Dr Akil Khalfani, Pan African Diaspora Ambassador to the Ooni of Ife, says the Nigerian novel, Things Fall Apart, is still valued after 65 years because it tells the story of African history, culture and family.
Khalfani, Director, Africana Institute, Essex County College, Newark, New Jersey, said this in an interview with the News Agency of Nigeria (NAN) in New York.
Khalfani, also the director, Center for Global Education and Experience, spoke against the backdrop of the 65th anniversary of Things Fall Apart, which was first published in 1958, by William Heinemann, London.
“The value of Things Fall Apart is that it tells the story of the impact of white supremacy and before that, it tells the story of African history, culture and family,” he said.
Things Fall Apart, Chinua Achebe‘s debut novel, and his two other classics, Arrow of God and No Longer at Ease, are called the African trilogy in literature and considered requisite reading for anyone choosing African literature as an area of specialisation.
Khalfani described Achebe as a visionary author, who could put what he saw down six decades ago about the dominance of western culture over African culture.
“We need to understand what were the experiences that helped him to understand the reason for the piece because African people still feel the impact today.
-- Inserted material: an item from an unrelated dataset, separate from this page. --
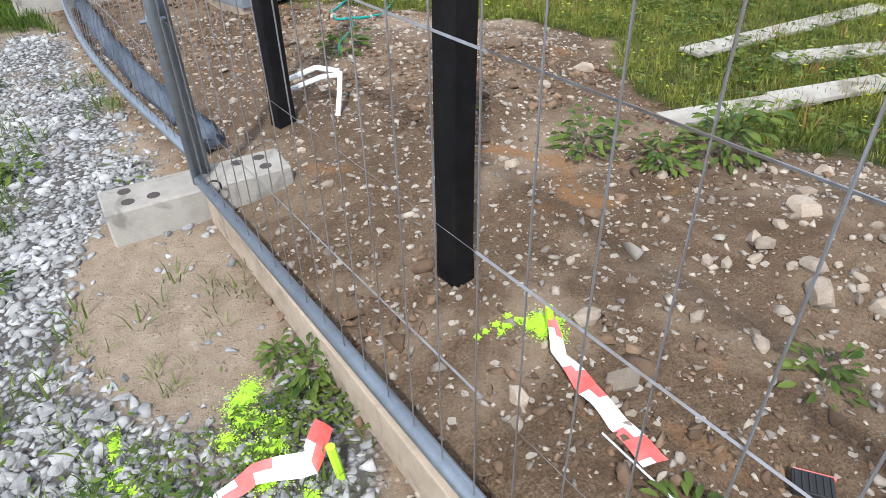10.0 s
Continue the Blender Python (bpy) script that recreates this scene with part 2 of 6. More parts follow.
def many(name, base_v, base_f, place, mat):
    """Many copies of one small shape joined in one mesh: base_v (n,3), base_f (f,k), place (count,3,4)."""
    bv, bf = np.asarray(base_v, float), np.asarray(base_f, int)
    v = np.einsum("cij,nj->cni", place[:, :, :3], bv) + place[:, None, :, 3]
    n, k = len(bv), bf.shape[1]
    f = (bf[None] + (np.arange(len(place)) * n)[:, None, None]).reshape(-1, k)
    v = v.reshape(-1, 3)
    me = bpy.data.meshes.new(name)
    me.vertices.add(len(v))
    me.vertices.foreach_set("co", v.ravel().astype(np.float32))
    me.loops.add(f.size)
    me.loops.foreach_set("vertex_index", f.ravel().astype(np.int32))
    me.polygons.add(len(f))
    me.polygons.foreach_set("loop_start", (np.arange(len(f)) * k).astype(np.int32))
    me.update(calc_edges=True)
    me.materials.append(MATS[mat] if isinstance(mat, str) else mat)
    return new(name, me)


rng = np.random.default_rng(7)


def turns(n, yaw=None, tilt=0.0, scale=1.0, flat=1.0):
    """Random 3x3 turns with a tilt, scaled."""
    yaw = rng.uniform(0, 2 * np.pi, n) if yaw is None else yaw
    c, s = np.cos(yaw), np.sin(yaw)
    z = np.zeros(n)
    o = np.ones(n)
    rz = np.stack([np.stack([c, -s, z], 1), np.stack([s, c, z], 1), np.stack([z, z, o], 1)], 1)
    t = rng.normal(0, 1, n) * tilt
    ct, st = np.cos(t), np.sin(t)
    rx = np.stack([np.stack([o, z, z], 1), np.stack([z, ct, -st], 1), np.stack([z, st, ct], 1)], 1)
    sc = np.ones((n, 3)) * (np.asarray(scale).reshape(-1, 1) if np.ndim(scale) else scale)
    sc[:, 2] *= flat
    return np.einsum("cij,cjk->cik", rz, rx) * sc[:, None, :]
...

It touches the heart and the spirit of people.
“It talks about African tradition, and it is a note to us today to say don’t let others intrude, once they begin to intrude on your culture, that might be the beginning of losing it,” he said.
Khalfani cited the example of when the missionaries came to Africa and that it was the precursor to undermining the African culture and people.
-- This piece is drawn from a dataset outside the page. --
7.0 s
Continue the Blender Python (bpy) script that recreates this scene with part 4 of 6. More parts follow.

“If we are not the caretakers of our own culture, then somebody else is going to distort it and use it against us.
“So, our history and culture have been studied by Europeans and other folks, and they’ve used it to their advantage and to our disadvantage.
“And then we want to cast away our own history and culture and adopt theirs; that is what we see a lot of times,” he said.
He, however, encouraged Africans in the diaspora to embrace their culture by identifying with the dresses, names, foods and African music.
The don also commended the Consulate General of Nigeria in New York for organising the Ayan Atayero Festival (Festival of Drums), to promote the understanding and appreciation of Nigeria’s rich culture and heritage in the U.S.
The maiden edition of the festival was held on August 3 at Nigeria House in New York in collaboration with the House of Oduduwa and the Atayero of Aramoko Kingdom, Ekiti.
“The event was a beautiful opportunity for us to see and experience the richness in drumming like Gangan (talking drum), Bata Drums and other drums.
“These two drums in particular help us to understand the language of the drum.
“I was talking to Kabiyesi (Ooni of Ife) on the need to bring them to the College in New Jersey so that we can have the opportunity to really make those connections.
“I think an event like this gives us the opportunity to find ways to connect between our different African experiences,” he said.
Khalfani, who praised African culture, said that people would want to draw lines between our differences and similarities, saying an event of such nature should also help to highlight our similarities and differences.
The don said Africans had a lot of things to celebrate, drawing from their similarities in food, culture and music, adding that the people can also celebrate their differences, instead of letting those cause conflict and tension.
“We can celebrate them; we have Jollof rice in Senegal, Ghana and Nigeria. We have different spiritual and cultural traditions in those three countries.
“Also, we can bring drums from those countries and celebrate them. Even in Nigeria, we can look at drumming culture of the Igbos, Hausas and the Yorubas and celebrate them.
“What are the drumming systems of the Ibo? What are those different ways in which they drum and communicate, like it’s libations, the Yoruba uses, alcohol while the Igbos use common kolanut.
“So that’s the key. We just have a different tool and a different modality of doing so there is the need to bring those different drums together and celebrate them and have each one performed,” he said.